Outlook 2010 – still not helping anyone
So here’s the great news that Outlook 2010 is in beta development. Here’s the not so great news. They are still planning on using the Word rendering engine to display HTML emails, just as in Outlook 2007.
Goodbye styles and background images, hello tables (my old friend) and broken emails.
There may be all sorts of reasons behind the move, be it a reaction to Microsoft not being allowed to bundle Internet Explorer with Windows 7 or the official Microsoft view that using Word offers the most powerful email composition tools for Outlook users. This is flawed by tha fact that recipients will require Outlook to view the emails properly, and with only 7% of the market this punishes Outlook users in my opinion. I see no reason why a corporation such as Microsoft can’t allocate the resources to create an email client that provides powerful authoring and rendering of emails, using email standards.

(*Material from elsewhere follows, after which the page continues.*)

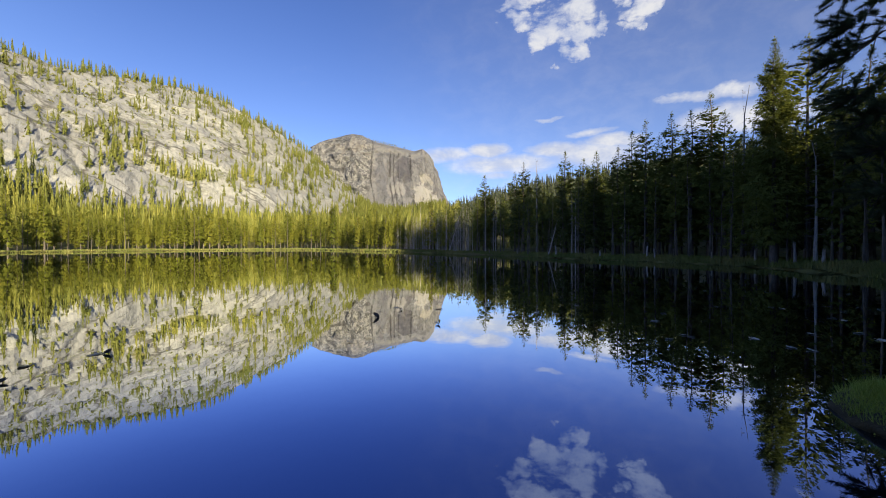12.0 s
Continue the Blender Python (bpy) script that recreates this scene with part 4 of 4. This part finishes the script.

The Email Standards Project, Campaign Monitor (I love you guys!) and New_ism_ have initiated a campaign, http://fixoutlook.org/, to try and highlight the problems to Microsoft, so lets all hope they listen.
Alternatively the sooner I get away from having to worry about building HTML emails, the better.
Addition: the Microsoft response
Microsoft have provided a response to the campaign on their MSDN blog which expands on a number of points I raised. In the comments I pointed out that HTML is not an email standard, and Microsoft correctly state “There is no widely-recognized consensus in the industry about what subset of HTML is appropriate for use in e-mail for interoperability“. This is my view too but of course it doesn’t make my day job any easier.
I agree that many using Word to compose rich emails will find that the easiest and most powerful method – but it still relies on the recipient using a client expecting Word formatted HTML.
Finally, if Microsoft would please prove to me that “Word has always done a great job of displaying the HTML which is commonly found in e-mails around the world” I’d appreciate it, because I think that is absolute bollocks and my professional experience backs that up.